There are probably as many definitions for cloud computing as there are people talking about it. Simon Wardley is one of my favourite speakers and he has given some excellent talks about cloud computing. Few focus on the definitions of what is cloud computing. If I would choose some of Mr. Wardley’s definitions it would be the definition of how a sysadmin would define cloud computing. Of course much of this depends on what type of cloud computing we are talking about. Is it like Infrastructure as a Service (IaaS), Platform as a Service (PaaS) or Software as a Service (SaaS)? For example, Amazon is the market leader in IaaS, Microsoft’s Azure is a cloud platform (PaaS) for running generic applications in their own cloud and Salesforce.com is an example of a SaaS vendor for running a their own specific CRM application in Salesforce’s cloud. All are very much different, and someone might argue Salesforce.com actually not being a cloud offering since they have been in the market long before term cloud computing was even publicly mentioned.

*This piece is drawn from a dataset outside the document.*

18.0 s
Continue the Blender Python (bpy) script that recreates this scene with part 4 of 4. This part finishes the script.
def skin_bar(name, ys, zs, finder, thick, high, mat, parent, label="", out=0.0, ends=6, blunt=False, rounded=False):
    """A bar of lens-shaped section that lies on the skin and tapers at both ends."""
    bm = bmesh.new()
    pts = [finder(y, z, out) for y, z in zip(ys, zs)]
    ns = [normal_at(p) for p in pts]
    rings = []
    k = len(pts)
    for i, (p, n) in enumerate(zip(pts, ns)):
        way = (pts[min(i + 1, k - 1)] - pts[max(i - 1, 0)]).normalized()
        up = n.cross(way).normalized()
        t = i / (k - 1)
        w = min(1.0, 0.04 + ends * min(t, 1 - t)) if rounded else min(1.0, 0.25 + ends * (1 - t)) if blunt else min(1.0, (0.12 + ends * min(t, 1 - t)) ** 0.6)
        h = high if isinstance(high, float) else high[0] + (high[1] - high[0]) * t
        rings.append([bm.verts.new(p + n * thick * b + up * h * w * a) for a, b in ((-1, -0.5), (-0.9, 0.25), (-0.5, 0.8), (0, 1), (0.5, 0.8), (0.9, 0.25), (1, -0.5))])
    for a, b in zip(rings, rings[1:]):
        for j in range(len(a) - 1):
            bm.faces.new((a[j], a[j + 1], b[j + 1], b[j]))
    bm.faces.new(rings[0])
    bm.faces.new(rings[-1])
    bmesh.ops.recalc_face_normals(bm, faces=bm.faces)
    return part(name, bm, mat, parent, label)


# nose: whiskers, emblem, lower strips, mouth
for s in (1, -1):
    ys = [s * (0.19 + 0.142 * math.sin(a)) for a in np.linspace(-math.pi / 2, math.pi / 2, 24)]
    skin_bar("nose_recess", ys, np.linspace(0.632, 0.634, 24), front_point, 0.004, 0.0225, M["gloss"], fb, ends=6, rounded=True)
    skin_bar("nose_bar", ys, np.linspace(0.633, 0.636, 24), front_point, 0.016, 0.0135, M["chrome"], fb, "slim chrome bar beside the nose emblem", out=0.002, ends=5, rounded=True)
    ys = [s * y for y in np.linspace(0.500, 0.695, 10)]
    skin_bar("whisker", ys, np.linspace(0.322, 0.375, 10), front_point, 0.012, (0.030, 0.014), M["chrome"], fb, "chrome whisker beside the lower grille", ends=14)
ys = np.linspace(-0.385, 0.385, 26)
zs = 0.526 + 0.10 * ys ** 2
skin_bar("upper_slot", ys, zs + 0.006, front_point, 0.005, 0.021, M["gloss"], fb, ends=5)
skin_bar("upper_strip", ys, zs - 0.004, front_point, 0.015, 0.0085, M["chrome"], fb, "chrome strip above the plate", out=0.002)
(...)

There are a few common denominators, though, with the offerings which I would rate as a cloud offering. First of all, they should not have significant upfront costs, but should be based on usage based billing. The offering should also be elastic which allows the client to add and decrease resource used how they see fit in a self-service manner. This should be possible in nearly real time. This is like Mr. Wardley states, commoditization of IT. The analogue of seeing cloud computing as an electricity grid is brilliant. We are not quite there yet, but are not falling too far away. We are now kind of in state that if a company would go with the IaaS offering, you are basically buying the turbine of a water electricity plant, but you still need a lot of expertise in getting the electricity to your factory, which is building, for example, rubber ducks. If you go with the PaaS offering, you can do with fewer people and need only the people creating the application to, for example, designing the 3D model of your next… superduper rubber duck. If you then again go with the SaaS offering, you can – maybe – get the application almost or completely ready for your specific needs and can do only with the person designing the next superduper rubber duck hit.

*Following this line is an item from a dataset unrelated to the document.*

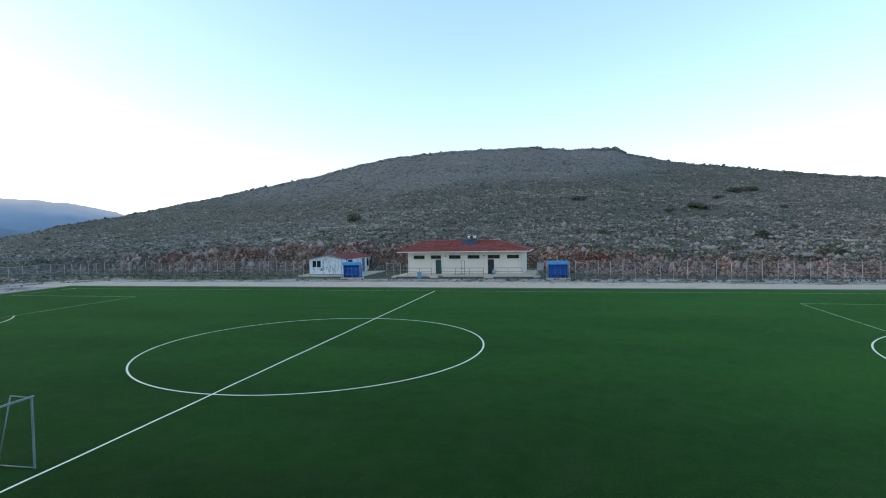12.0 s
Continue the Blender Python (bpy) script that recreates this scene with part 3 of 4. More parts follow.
# Second leaf is near-black: the dark of an open doorway put into its colour.
for (a, b), leafmat in zip(DOORS, (M_DOOR, M_DARK)):
    d = part("door", boxes((a + 0.05, b - 0.05, BY0 + 0.1, BY0 + 0.15, BZ0 + 0.02, DZ1 - 0.05), bevel=0.006), leafmat, house, "dark green metal door, closed" if leafmat is M_DOOR else "near-black leaf painting in the dark of an open doorway")
    part("door_frame", boxes((a, a + 0.05, BY0 + 0.06, BY0 + 0.18, BZ0, DZ1), (b - 0.05, b, BY0 + 0.06, BY0 + 0.18, BZ0, DZ1), (a + 0.05, b - 0.05, BY0 + 0.06, BY0 + 0.18, DZ1 - 0.05, DZ1)), M_ALU, d)
    part("door_handle", bar([(a + 0.12, BY0 + 0.06, BZ0 + 1.0), (a + 0.24, BY0 + 0.06, BZ0 + 1.0)], 0.012), M_STEEL, d)
    part("door_panel", boxes((a + 0.15, b - 0.15, BY0 + 0.092, BY0 + 0.099, BZ0 + 0.2, BZ0 + 0.95), (a + 0.15, b - 0.15, BY0 + 0.092, BY0 + 0.099, BZ0 + 1.1, DZ1 - 0.2)), leafmat, d)
for x in (-3.05, 2.4):
    lamp = part("wall_lamp", boxes((x - 0.12, x + 0.12, BY0 - 0.1, BY0, 2.74, 2.88), bevel=0.03), M_DARK, house, "small unlit bulkhead lamp")
    part("lamp_cage", bar([(x - 0.1, BY0 - 0.11, 2.81), (x + 0.1, BY0 - 0.11, 2.81)], 0.01), M_STEEL, lamp)
part("downpipe", bar([(7.5, BY0 - 0.06, BZ0 + 0.02), (7.5, BY0 - 0.06, 3.2)], 0.04), M_FASCIA, house)
part("soffit", boxes((-9.8, 8.55, 45.22, 53.25, 3.345, 3.4)), M_FASCIA, house)
part("gutter", boxes((-9.86, 8.61, 45.1, 45.218, 3.36, 3.49), (-9.92, -9.804, 45.1, 53.3, 3.36, 3.49), (8.614, 8.72, 45.1, 53.3, 3.36, 3.49), bevel=0.02), M_FASCIA, house, "pale painted gutter and fascia")

EX0, EX1, EY0, EY1, EZ = -9.9, 8.68, 45.12, 53.3, 3.47
RX0, RX1, RY, RZ = -6.9, 3.9, 49.2, 4.82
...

So the question of how to make money in cloud markets? Of course it all depends about the resources and where to put the most focus on. All in all, a company building rubber ducks is not interested in running the electricity plant, nor do they want to develop applications, they just want to create the ducks as cheap as possible and sell as good profit as possible. So they would like the SaaS option to be the best if it would be available. They would need someone to create the offering for 3D rubber duck design application. Let’s say I would start offering the application… I then have to find the cheapest way to deliver the application with all the underlying levels, infrastructure, platform and service which I could then sell for the best available price. I am dreaming of an application delivery which would use different clouds for different levels (IaaS, PaaS, SaaS), mixing those to build the most “insert your adjective here” service. Surely, we are not there yet.
SaaS though, is nothing new. There are and have been companies selling SaaS offerings for years and something like Google with their Apps and Gmail and many others is a great example of this. Though, having Google running all the companies applications would make the company totally dependent on Google. If Google were to have a problem, all services would be down. On the other hand (I guess you were waiting for this), if the company would have gone with two different turbines, for example buying the infrastructure level from Amazon and say, GoGrid, and built the application on top of those vendors, redundancy could be achieved. Probably not high-availability, but there would be some ways of creating a disaster recovery plan. You would not be locked in to Google. Or then you just assume Google will not go down, or prepare for this in your SLA.
I rather like the US apps.gov site, which allows government customers to add services in a shopping basket and then roll with those. I would imagine there is a lot of a resource backing this up, but this looks great from the customer viewpoint. I would like to see a similar service for consumers and companies, though I really don’t know how the apps.gov goes after you checkout your SharePoint for 65k (did I mention something about upfront costs?). If the implementation is something involving HA and not vendor lock-in, this starts to sound good. Anyway, I like this, though it does sound like a one more definition of cloud computing.